Multi-objective grasshopper optimization algorithm for optimal energy scheduling by considering heat as integrated demand response

Abstract

Due to the challenges associated with grid management, it is crucial to develop energy management systems that consider optimal resource performance within an integrated system and enable control of power exchange with the grid. Simultaneously, addressing the demand for multiple energy sources is a critical step towards achieving an economically and efficiently integrated energy system (IES), which plays a pivotal role in promoting sustainable IES development. Building upon these considerations, this article proposes a two-objective optimization model that incorporates the concept of demand response and integrated energy systems, while considering comprehensive economic and energy efficiency benefits.
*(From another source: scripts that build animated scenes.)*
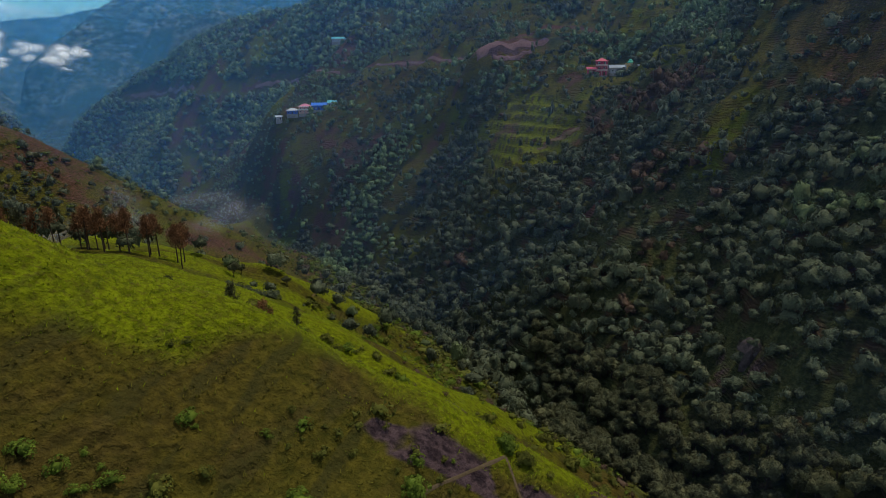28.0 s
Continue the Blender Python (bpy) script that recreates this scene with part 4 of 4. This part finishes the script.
# ---- pines ----
def pine_meshes(gen, tall, dry, spread_r):
    """Trunk, boughs and needle tufts of a thin pine."""
    lean = gen.normal(scale=0.25, size=2)
    stem = [(0, 0, -0.4), (lean[0] * 0.3, lean[1] * 0.3, tall * 0.35), (lean[0] * 0.8, lean[1] * 0.8, tall * 0.7), (lean[0], lean[1], tall)]
    trunk = tube(stem, [tall * 0.018, tall * 0.014, tall * 0.010, tall * 0.003], 7)
    boughs, tips, ways = [], [], []
    n = 26
    for k in range(n):
        z = tall * (0.55 + 0.45 * k / n)
        a = gen.uniform(0, 2 * math.pi)
        r = spread_r * (1.05 - 0.75 * (k / n)) * gen.uniform(0.6, 1.1)
        o = np.array([lean[0] * z / tall, lean[1] * z / tall, z])
        e = o + np.array([math.cos(a) * r, math.sin(a) * r, r * gen.uniform(0.15, 0.55)])
        boughs.append((o, e))
        for u in np.linspace(0.45, 1.0, 4):
            for _ in range(7):
                tips.append(o + (e - o) * u + gen.normal(scale=0.16 * spread_r, size=3))
                w = gen.normal(size=3) + np.array([0, 0, 1.4])
                ways.append(w / np.linalg.norm(w))
    tips, ways = np.array(tips), np.array(ways)
    side = np.cross(ways, gen.normal(size=ways.shape))
    side /= np.linalg.norm(side, axis=1, keepdims=True)
    L, W = 0.11 * spread_r * gen.uniform(0.8, 2.0, (len(tips), 1)), 0.045 * spread_r
    v = np.stack([tips - side * W, tips + side * W, tips + ways * L * 2.2], 1).reshape(-1, 3)
    needles = raw_mesh("needles", v, np.arange(len(v)).reshape(-1, 3), PINE_DRY if dry else PINE)
    return trunk, boughs, needles


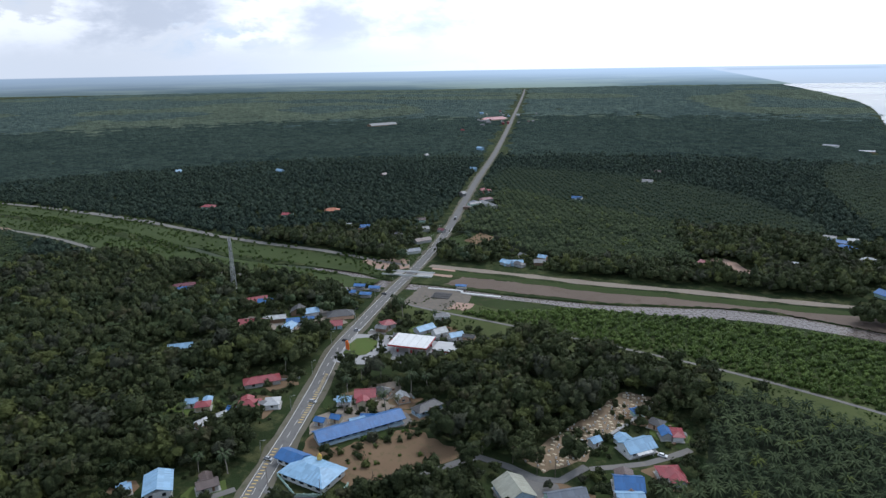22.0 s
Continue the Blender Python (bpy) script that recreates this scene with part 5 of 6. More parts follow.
casuarina = (near_line(x, y, COAST_NORTH[4:14], 34) | inside(x, y, [(-10, 600), (-60, 560), (-60, 500), (-20, 515), (0, 550)])) & (y > 480)
shore_bush = near_line(x, y, SEA_WALL, 60) & (y > 200) | inside(x, y, [(60, 360), (96, 263), (150, 178), (190, 150), (165, 215), (250, 245), (150, 365), (80, 398)])
# woods in the sun patch, which get the leaf colour with sunlight in it
SUNLIT_WOOD = [(643, -185), (730, -260), (821, -321), (865, -366), (780, -372), (649, -350), (602, -372), (548, -380), (500, -440), (396, -375), (487, -305), (573, -265), (577, -210), (598, -170)]
bright = inside(x, y, SUNLIT_WOOD)
coco = (wild(x, y, 0.02) > 0.15) & (rng_w.random(len(wood)) < np.where(built, 0.30, 0.09)) & (y < 300) & ~casuarina
mixed = (x < -130) & (y < 60) & (wild(x + 300, y, 0.03) > -0.15) & (rng_w.random(len(wood)) < 0.5)
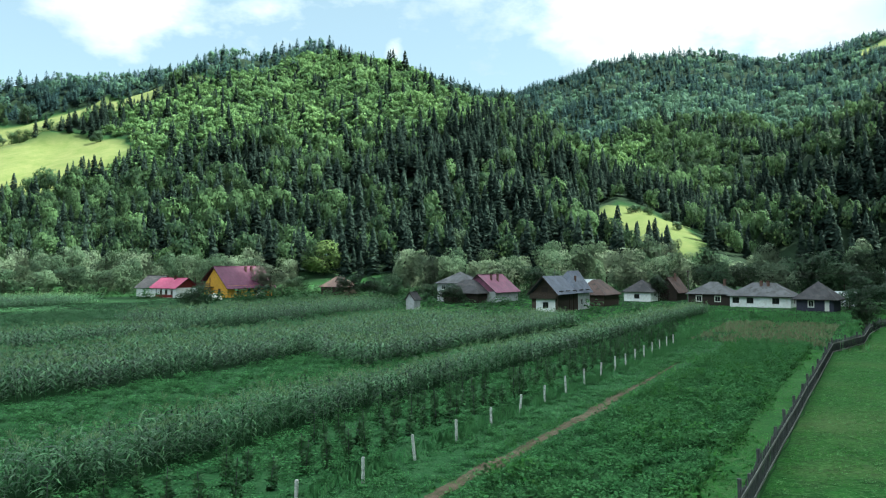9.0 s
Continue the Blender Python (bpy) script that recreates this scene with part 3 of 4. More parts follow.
def leafy_template(leaves, size, seed, spread=0.42, low=0.1, flat=0.9):
    """A low herb: loose leaves through a rounded body."""
    r = np.random.RandomState(seed)
    v, f = [], []
    for i in range(leaves):
        h = low + (1 - low) * r.rand()
        rad = spread * math.sqrt(max(0.05, 1 - (h - 0.3) ** 2)) * math.sqrt(r.rand())
        a = r.rand() * 6.283
        p = np.array((math.cos(a) * rad, math.sin(a) * rad, h))
        n = r.normal(size=3) + np.array((0, 0, flat))
        n /= np.linalg.norm(n)
        u = np.cross(n, (0.9, 0.3, 0.1))
        u /= np.linalg.norm(u)
        w = np.cross(n, u)
        k = len(v)
        s = size * (0.6 + 0.8 * r.rand())
        b = r.rand() * 6.283
        d1, d2 = u * math.cos(b) + w * math.sin(b), -u * math.sin(b) + w * math.cos(b)
        v += [tuple(p - d1 * s), tuple(p - d2 * s * 0.5 + d1 * s * 0.3), tuple(p + d2 * s * 0.6 + d1 * s * 0.7)]
        f.append((k, k + 1, k + 2))
    v = np.array(v)
    o = v - np.array((0, 0, 0.3)) + r.normal(size=v.shape) * 0.15
    return v, np.array(f), o / np.linalg.norm(o, axis=1)[:, None]


STUBS = [tuft_template(5, s, 0.05, 0.95) for s in range(50, 54)]
TUFTS = [tuft_template(5, s) for s in range(4)]
SMALL_HERBS = [leafy_template(11, 0.17, s, 0.4, 0.1, 1.6) for s in range(30, 34)]
HERBS = [leafy_template(34, 0.11, s) for s in range(4)]
FINE_HERBS = [leafy_template(46, 0.082, s, 0.44, 0.05, 0.4) for s in range(90, 95)]


def sown(name, temps, mat, x0, x1, y0, y1, count, wide, tall, label, category, patchy=0.0, seed=1):
    r = np.random.RandomState(seed)
    X, Y = r.uniform(x0, x1, count), r.uniform(y0, y1, count)
    p = smooth_noise(X, Y, 4.0, 6.0) + 0.6 * smooth_noise(X, Y, 1.4, 2.0)
    keep = p + 0.35 * r.normal(size=count) > patchy
    X, Y, p = X[keep], Y[keep], p[keep]
    n = len(X)
    s = 1 + 0.25 * r.normal(size=n)
    S = np.stack([wide * s, tall * s * (1 + 0.5 * np.clip(p, -0.6, 0.8))], -1)
    v, f, t, out = scatter(temps, np.stack([X, Y, np.full(n, 0.01)], -1), S, r.uniform(0, 6.283, n), np.clip(0.5 + 0.5 * p + 0.25 * r.normal(size=n), 0, 1), r.randint(0, len(temps), n))
    return stuff(name, tri_mesh(name, v, f, mat, t, outward=out), label, category)


sown("meadow_grass", STUBS, STUBBLE, -40.8, -22.4, -4, 45, 15000, 0.26, 0.07, "short green meadow grass after mowing", "grass", -0.5, 1)
sown("meadow_grass", STUBS, STUBBLE, -40.8, -22.4, 45, 112, 8000, 0.36, 0.08, "short green meadow grass farther along", "grass", -0.4, 2)
sown("meadow_herbs", SMALL_HERBS, MEADOW_HERB, -40.6, -22.6, -4, 80, 9500, 0.27, 0.10, "flat clumps of broad-leaved meadow herbs", "grass", -0.35, 3)
sown("lane_grass", TUFTS, GRASS, -22.4, -18.8, -4, 95, 5000, 0.32, 0.14, "short grass in the lane", "grass", -0.4, 4)
sown("weeds", FINE_HERBS, WEED, -50.8, -43.2, -6, 74, 5600, 0.75, 0.48, "dense knee-high dark green weeds", "weeds", -0.7, 5)
sown("weed_clumps", FINE_HERBS, GRASS, -50.6, -42.6, -6, 70, 900, 1.0, 0.66, "taller light green clumps among the weeds", "weeds", 0.25, 26)
sown("path_grass", TUFTS, GRASS, -52.8, -50.8, -16, 60, 3200, 0.32, 0.15, "grass overhanging the edges of the path", "grass", 0.0, 18)
sown("verge_herbs", FINE_HERBS, WEED, -55.2, -52.1, -4, 72, 2200, 0.55, 0.20, "low leafy verge beside the path", "weeds", -0.5, 6)
sown("verge_grass", TUFTS, GRASS, -44.2, -41.3, -16, 70, 4500, 0.32, 0.14, "short grass along the wooden fence", "grass", -0.5, 7)
sown("fence_weeds", TUFTS, WEED, -56.4, -54.9, -16, 74, 2600, 0.42, 0.42, "long grass round the foot of the concrete posts", "weeds", -0.4, 8)
sown("bed_weeds", FINE_HERBS, WEED, -63.2, -56.2, -12, 92, 3000, 0.8, 0.34, "leafy weeds between the bean rows", "weeds", -0.5, 9)
sown("low_crop", FINE_HERBS, WEED, -83.2, -67.0, -22, 58, 3800, 0.95, 0.36, "low dark green leafy crop in a broad bed", "crop", -0.7, 10)
sown("field_edge_weeds", FINE_HERBS, WEED, -7.0, 16, 20, 90, 3600, 1.2, 0.85, "rank weeds at the edge of the maize field", "weeds", -0.4, 11)
sown("edge_grass", TUFTS, GRASS, -4.2, 16, 16, 80, 7000, 0.7, 0.75, "long green grass beside the maize field", "grass", -0.2, 19)
sown("fallow_grass", TUFTS, DRY, -56.0, -42.0, 74, 106, 11000, 0.5, 0.46, "dry brownish standing grass", "grass", 0.12, 12)
sown("light_crop", HERBS, LIGHT_CROP, -131, -116.8, 6, 56, 1700, 1.25, 0.75, "broad bed of waist-high light green crops", "crop", -0.8, 23)
sown("light_crop", HERBS, LIGHT_CROP, -107.2, -96.8, -14, 90, 2600, 1.2, 0.95, "bed of light green crops between two bands of maize", "crop", -0.8, 25)
sown("light_crop", HERBS, LIGHT_CROP, -153, -132, 14, 74, 2600, 1.3, 0.8, "bed of light green crops behind the maize", "crop", -0.7, 24)
sown("clover", HERBS, LIGHT_CROP, -182, -132, 30, 118, 3200, 1.6, 0.28, "field of low clover in front of the cottages", "crop", -0.6, 22)
sown("rough_grass", TUFTS, WEED, -63, -38, 70, 135, 5000, 0.6, 0.45, "rough grass towards the houses", "grass", -0.2, 13)
sown("yard_grass", TUFTS, GRASS, -40, 12, 100, 150, 6000, 0.8, 0.35, "rough grass round the red house", "grass", -0.4, 20)
sown("lane_weeds", HERBS, WEED, -19.4, -18.3, -2, 95, 700, 0.7, 0.55, "weeds along the edge of the maize", "weeds", -0.2, 14)

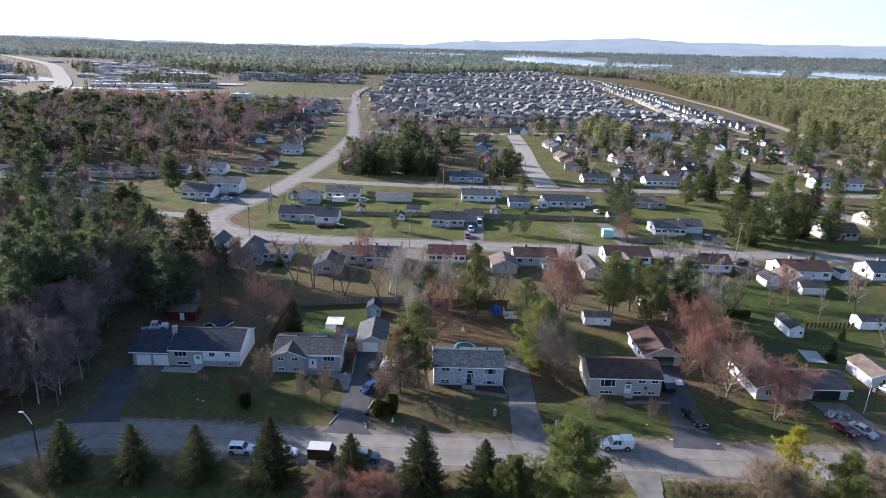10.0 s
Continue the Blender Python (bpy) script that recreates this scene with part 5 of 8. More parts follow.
for x, y, k, rz, src, label in (
        (-8.4, 37.0, 0.70, 30, pine_n, "young dark pine among bare trees"), (14.4, 23.0, 0.85, 80, pine_g, "dark pine behind the driveway"), (17.0, 20.0, 0.7, 180, pine_g, "dark pine behind the driveway"),
        (37.4, 35.6, 0.90, 110, pine_g, GROUP), (47.6, 33.0, 0.95, 300, pine_g, GROUP), (43.5, 38.0, 0.9, 200, pine_g, GROUP), (44.6, 28.6, 0.95, 10, pine_g, GROUP),
        (-75.2, 59.8, 1.02, 40, pine_k, "broad dark pine at the edge of the wood"), (-77.2, 38.1, 1.0, 140, pine_k, "tall dark pine in the wood"), (-120.1, 155.6, 0.85, 250, pine_k, "round dark pine on a street corner"), (-88.0, 60.0, 1.12, 90, pine_m, "tall dark pine in the wood"), (-69.8, 28.4, 1.12, 210, pine_m, "tall dark pine behind the long house"), (-66.0, 33.0, 0.9, 20, pine_n, "dark pine behind the red shed"),
        (-119.0, 153.0, 0.9, 10, pine_n, "dark pine beside the white house"), (-99.0, 37.0, 1.18, 70, pine_m, WOOD), (-107.0, 22.0, 1.18, 160, bare_w, "bare mauve tree in the western wood"), (-100.0, 76.0, 1.0, 250, pine_n, WOOD), (-82.0, 50.0, 0.95, 310, pine_n, WOOD), (-84.0, 37.0, 1.1, 130, pine_m, WOOD),
        (-92.0, 26.0, 1.1, 20, bare_w, "bare mauve tree in the western wood"), (-115.0, 50.0, 1.15, 280, pine_m, WOOD), (-108.0, 62.0, 1.0, 100, pine_n, WOOD), (-124.0, 70.0, 1.05, 33, pine_m, WOOD), (-118.0, 92.0, 1.0, 66, pine_n, WOOD), (-132.0, 40.0, 1.2, 300, pine_m, WOOD), (-128.0, 18.0, 1.1, 75, bare_w, "bare mauve tree in the western wood"),
        (-114.0, 5.0, 1.1, 170, bare_w, "bare mauve tree in the western wood"), (-138.0, 60.0, 1.1, 15, pine_n, WOOD), (-95.0, 48.0, 1.0, 85, pine_n, WOOD), (-64.0, 50.0, 0.7, 35, pine_n, "young pine behind the lots"), (-96.0, 14.0, 1.0, 200, bare_w, "bare mauve tree in the western wood"), (-104.0, 88.0, 0.9, 120, pine_m, WOOD),
        (-122.0, 34.0, 1.15, 220, pine_n, WOOD), (-140.0, 84.0, 1.1, 10, pine_m, WOOD), (-134.0, 100.0, 1.0, 140, pine_n, WOOD), (-146.0, 24.0, 1.15, 90, pine_m, WOOD), (-90.0, 70.0, 0.9, 40, pine_n, WOOD), (-118.0, -12.0, 1.1, 20, bare_w, "bare mauve tree in the western wood"), (-108.0, -4.0, 1.0, 230, bare_w, "bare mauve tree in the western wood"), (-130.0, -2.0, 1.15, 310, bare_w, "bare mauve tree in the western wood"),
        (26.0, 104.5, 0.56, 60, pine_n, "rounded pine on a far lawn"), (21.0, 104.0, 0.36, 10, pine_n, "small pine on a far lawn"), (118.0, 110.0, 1.12, 10, pine_h, BACK), (106.0, 100.5, 1.75, 95, spruce_a, "tall spruce beside the back street"),
        (133.0, 127.0, 1.1, 140, pine_h, BACK), (131.0, 111.0, 1.75, 230, spruce_a, "tall spruce beside the back street"), (125.0, 104.0, 0.95, 310, pine_h, BACK), (138.0, 105.0, 0.9, 80, pine_h, BACK), (165.0, 116.0, 1.05, 200, pine_h, BACK), (165.0, 158.0, 1.75, 20, spruce_a, "tall spruce beside the back street"), (184.0, 172.0, 0.8, 70, pine_h, BACK), (112.0, 121.0, 0.8, 170, pine_h, BACK), (66.0, 130.0, 0.85, 5, pine_n, "dark pine behind a fence"), (71.0, 133.0, 0.9, 75, pine_m, "dark pine behind a fence"),
        (134.0, 184.0, 1.15, 190, pine_h, GARD), (144.0, 180.0, 1.75, 290, spruce_a, "tall spruce in a far garden"), (123.0, 171.0, 1.75, 170, spruce_a, "tall spruce in a far garden"), (117.0, 170.0, 0.72, 45, pine_h, GARD), (107.0, 159.0, 0.75, 145, pine_h, GARD), (158.0, 268.0, 1.1, 245, pine_h, GARD), (253.0, 238.0, 1.1, 345, pine_h, GARD), (269.0, 333.0, 1.3, 95, pine_h, GARD), (296.0, 352.0, 1.2, 60, pine_h, GARD), (254.0, 332.0, 1.1, 30, pine_h, GARD),
        (-44.0, 200.0, 0.8, 30, pine_n, GARD), (-30.0, 204.0, 0.9, 130, pine_m, GARD), (-14.0, 203.0, 0.85, 60, pine_n, GARD), (30.0, 206.0, 0.9, 220, pine_m, GARD), (38.0, 212.0, 0.8, 320, pine_n, GARD), (-22.0, 212.0, 0.95, 10, pine_m, GARD)):
    again(src, x, y, k, rz, label=label)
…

To ensure realism, a range of linear and nonlinear constraints are employed. To address such a problem, a two-stage modeling and solution approach is proposed. Initially, flexible electrical and thermal loads are combined to establish a mechanism for effectively responding to system behavior. Subsequently, a multi-objective model is presented to enhance energy generation and transfer efficiency, taking into account both demand response and economic aspects. Given the distinct properties of these objectives, a multi-objective grasshopper optimization algorithm (GOA) is developed. The Pareto concept is utilized to enhance search performance, and fuzzy theory is employed to select the optimal solution from the set of solutions. Finally, the proposed model and algorithm are evaluated under various operating conditions on the studied system. The results demonstrate that this model effectively improves economic aspects, enhances efficiency, and reduces pollutant emissions to an acceptable level.